Numa esquina, o político opositor Stalin González aguarda o início da coletiva de Carlos Ocariz, que renunciará à sua candidatura ao governo de Miranda para não dispersar o voto da oposição e favorecer o chavismo. Veste uma camisa azul com suas iniciais gravadas: S. G. Ele participa de uma negociação que o Governo e a oposição mantêm no México para buscar uma saída à crise com a mediação da Noruega. González é um fiel defensor da ideia de que a oposição precisa se envolver e ganhar espaço político dentro do país. “Não se pode comer este elefante com apenas uma mordida”, diz ele, referindo-se ao chavismo. “O Governo deixou que a eleição seja mais ou menos competitiva, mas procura fazer com que haja abstenção e que as pessoas não compareçam. Isso o favorece. Nós temos que incentivar [a votação]. Não digo que ganharemos em muitos lugares, mas é uma forma de nos reorganizarmos e termos contato com as pessoas.”

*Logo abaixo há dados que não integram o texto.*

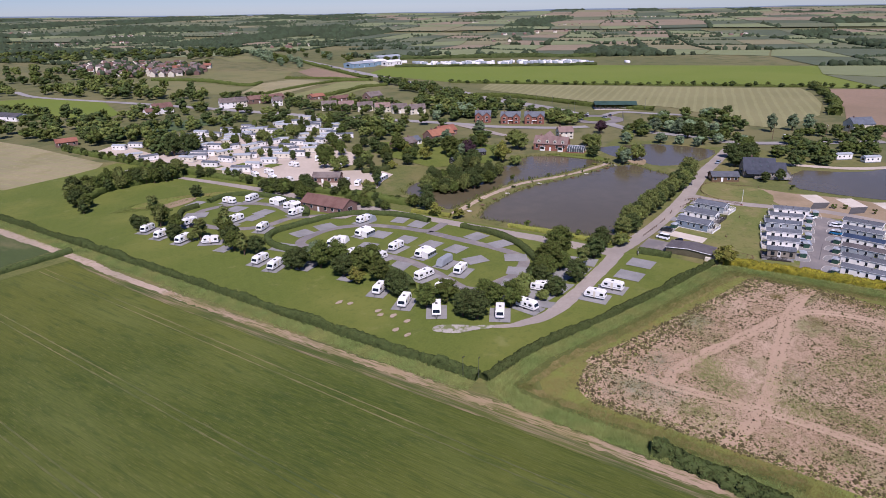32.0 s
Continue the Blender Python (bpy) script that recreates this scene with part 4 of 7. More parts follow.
def pole(x, y, h, r, label, name="flagpole", base=True, arm=False):
    ob = thing(name, label, "pole", at=pose(x, y, 0))
    part("shaft", tube((0, 0, 0), (0, 0, h), r, 8, None, r * 0.6), M["trim_white"] if name == "flagpole" else M["steel"], ob)
    if base:
        part("base_stone", soft_box(-0.6, 0.6, -0.5, 0.5, 0, 0.3, 0.06), M["tile_orange"], ob)
    part("finial" if not arm else "lantern", soft_box(-0.1, 0.1 if not arm else 0.6, -0.1, 0.1, h, h + 0.14, 0.04), M["trim_dark"] if arm else M["trim_white"], ob)
    return ob


pole(46.3, 137.5, 6.2, 0.09, "white flagpole on a small painted base")
for x, y in ([(-4.3, 105.1)] + [(-16.6, 98.9)] + [(-20.7, 168.1)] + [(-122.9, 163.6)] + [(-121.3, 160.5)]):
    pole(x, y, 5.0, 0.07, "grey street lamp on a thin post", "street_lamp", False, True)

for x, y in ((228.6, 250.8), (202.7, 292.0), (253.2, 316.9), (221.7, 289.5), (262.0, 335.4), (237.3, 291.1), (208.4, 243.2), (271.3, 248.2), (243.4, 349.1), (192, 226), (300, 444), (330, 502)):
    pole(x, y, 9.0, 0.12, "tall grey street lamp beside the main road", "street_lamp", False, True)


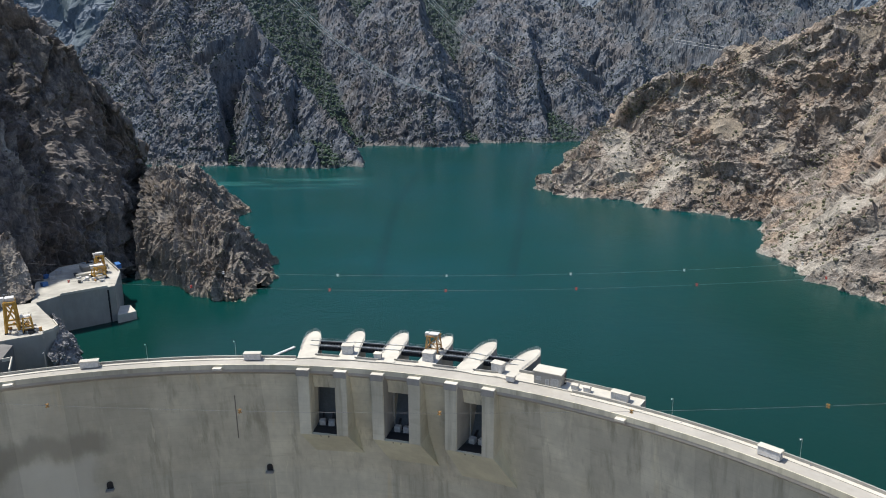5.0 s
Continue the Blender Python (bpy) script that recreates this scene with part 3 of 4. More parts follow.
def same(name, mesh, m, parent):
    """Another piece on a mesh that already exists."""
    ob = new(name, mesh)
    ob.parent = parent
    ob.matrix_basis = m
    return ob


def thing(name, label, category, group="", kind="", m=None):
    ob = new(name)
    ob.empty_display_size = 0.5
    if m is not None:
        ob.matrix_basis = m
    return tagged(ob, label, category, group, kind)


def prism(bm, outline, z0, z1, m=Matrix()):
    """A closed prism on a plan outline; z0 and z1 may be numbers or functions of (x, y)."""
    low = [bm.verts.new(m @ Vector((x, y, z0(x, y) if callable(z0) else z0))) for x, y in outline]
    high = [bm.verts.new(m @ Vector((x, y, z1(x, y) if callable(z1) else z1))) for x, y in outline]
    bm.faces.new(low[::-1])
    bm.faces.new(high)
    n = len(outline)
    for k in range(n):
        bm.faces.new((low[k], low[(k + 1) % n], high[(k + 1) % n], high[k]))


def box(bm, x0, x1, y0, y1, z0, z1, m=Matrix()):
    prism(bm, [(x0, y0), (x1, y0), (x1, y1), (x0, y1)], z0, z1, m)


def bevel(bm, width, segments=1):
    bmesh.ops.bevel(bm, geom=bm.edges[:], offset=width, segments=segments, affect="EDGES", clamp_overlap=True)
    return bm


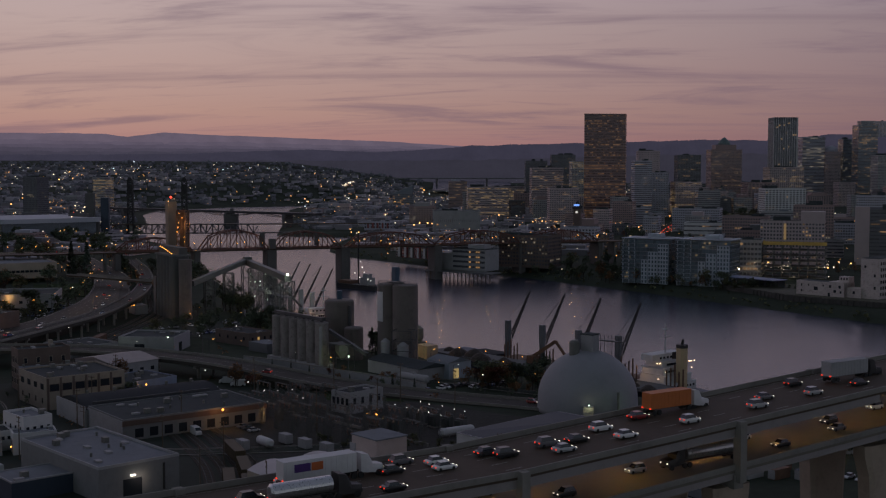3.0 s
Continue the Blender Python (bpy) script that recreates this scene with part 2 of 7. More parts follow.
GRASS = mat("grass", (0.030, 0.046, 0.018), 0.95, vary=0.4, scale=0.1, bump=0.05, spec=0.05)
STEEL = mat("steel_paint", (0.07, 0.07, 0.074), 0.6, metal=0.3, vary=0.3, scale=0.4, stain=0.4)
BLACK_STEEL = mat("black_steel", (0.035, 0.033, 0.034), 0.6, metal=0.3, vary=0.3, scale=0.3)
RED_STEEL = mat("red_steel", (0.095, 0.034, 0.026), 0.65, vary=0.3, scale=0.2, stain=0.4)
RUST = mat("rust", (0.13, 0.07, 0.045), 0.85, vary=0.4, scale=0.3, stain=0.5)
WHITE = mat("white_paint", (0.50, 0.49, 0.50), 0.7, vary=0.12, scale=0.1, stain=0.25)
ROOF_PALE = mat("pale_roof", (0.155, 0.168, 0.19), 0.85, vary=0.25, scale=0.07, stain=0.5, spec=0.2)
ROOF_GREY = mat("grey_roof", (0.050, 0.058, 0.062), 0.9, vary=0.3, scale=0.08, stain=0.5, spec=0.12)
ROOF_DARK = mat("dark_roof", (0.04, 0.042, 0.047), 0.9, vary=0.3, scale=0.08, stain=0.4, spec=0.12)
BRICK = mat("brick_wall", (0.115, 0.084, 0.073), 0.9, vary=0.25, scale=0.2, stain=0.3)
TAN = mat("tan_wall", (0.33, 0.27, 0.22), 0.85, vary=0.18, scale=0.15, stain=0.3)
GREY_WALL = mat("grey_wall", (0.26, 0.255, 0.265), 0.85, vary=0.2, scale=0.12, stain=0.3)
PALE_WALL = mat("pale_wall", (0.28, 0.275, 0.285), 0.85, vary=0.18, scale=0.12, stain=0.35)
DARK_WALL = mat("dark_wall", (0.105, 0.105, 0.115), 0.8, vary=0.25, scale=0.12)
PINK_GRANITE = mat("bronze_cladding", (0.17, 0.098, 0.092), 0.45, vary=0.12, scale=0.05)
GLASS_DARK = mat("dark_glass", (0.02, 0.023, 0.03), 0.1, vary=0.2, scale=0.1)
WOOD_POLE = mat("pole_wood", (0.10, 0.075, 0.055), 0.9, vary=0.3, scale=1.0)

LIT_WARM = glow("lit_warm", (1.0, 0.54, 0.19), 0.19, 0.85, 0.16, dark=(0.085, 0.085, 0.10))
LIT_FEW = glow("lit_few", (1.0, 0.58, 0.24), 0.16, 0.85, 0.05, dark=(0.085, 0.085, 0.10))
LIT_MOST = glow("lit_most", (1.0, 0.60, 0.22), 0.15, 0.8, 0.42, dark=(0.07, 0.07, 0.08))
LIT_COOL = glow("lit_cool", (0.85, 0.95, 1.0), 0.08, 0.6, 0.18)
WINDOW_GLASS = mat("window_glass", (0.075, 0.075, 0.088), 0.2, vary=0.3, scale=0.1, island=0.35)
PANE_WARM = glow("pane_warm", (1.0, 0.60, 0.30), 0.11, 0.85)
PANE_BRIGHT = glow("pane_bright", (1.0, 0.66, 0.31), 0.135, 0.8)
PANE_WHITE = glow("pane_white", (1.0, 0.82, 0.60), 0.09, 0.8)
LIT_KIND = {"lit_warm": (0.20, PANE_WARM), "lit_few": (0.07, PANE_WARM), "lit_most": (0.50, PANE_BRIGHT), "lit_cool": (0.22, PANE_WHITE)}
LAMP_ORANGE = glow("lamp_orange", (1.0, 0.38, 0.06), 3.4, 0.5)
LAMP_WHITE = glow("lamp_white", (1.0, 0.93, 0.8), 2.6, 0.6)
LAMP_GREEN = glow("lamp_green", (0.75, 1.0, 0.75), 2.4, 0.4)
LAMP_RED = glow("lamp_red", (1.0, 0.06, 0.03), 2.4, 0.4)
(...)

Tomás Guanipa leva a mensagem ao pé da letra. O opositor disputa a Prefeitura de Caracas. Nesta tarde ele visita El Valle, um bairro chavista. Chávez aqui era Deus. Guanipa, um visitante. Isso apesar de que, após anos de falta de água e eletricidade, alguns comecem a questionar a revolução bolivariana iniciada há duas décadas. Guanipa cumprimenta mecânicos, comerciantes, crianças e idosos. Algumas pessoas saem para recebê-lo na porta de suas casas; outras o cumprimentam atrás de janelas gradeadas. Jovens de moto aceleram quando chegam perto para incomodá-lo. “Conto com esse voto, brother”, diz ele a um vendedor de laranja que foi pego de surpresa. “Vote, meu irmão, estamos há 22 anos com os mesmos”, diz a outro, um pouco mais animado. Em seguida, Guanipa toca a cabeça de um recém-nascido: “Tem que crescer num país diferente.” Finalmente, aproxima-se de um rapaz resmungão, que até agora vinha se esquivando. “Onde está o sorriso?”, pergunta. Mas não tem jeito. As eleições regionais não parecem inflamar os corações.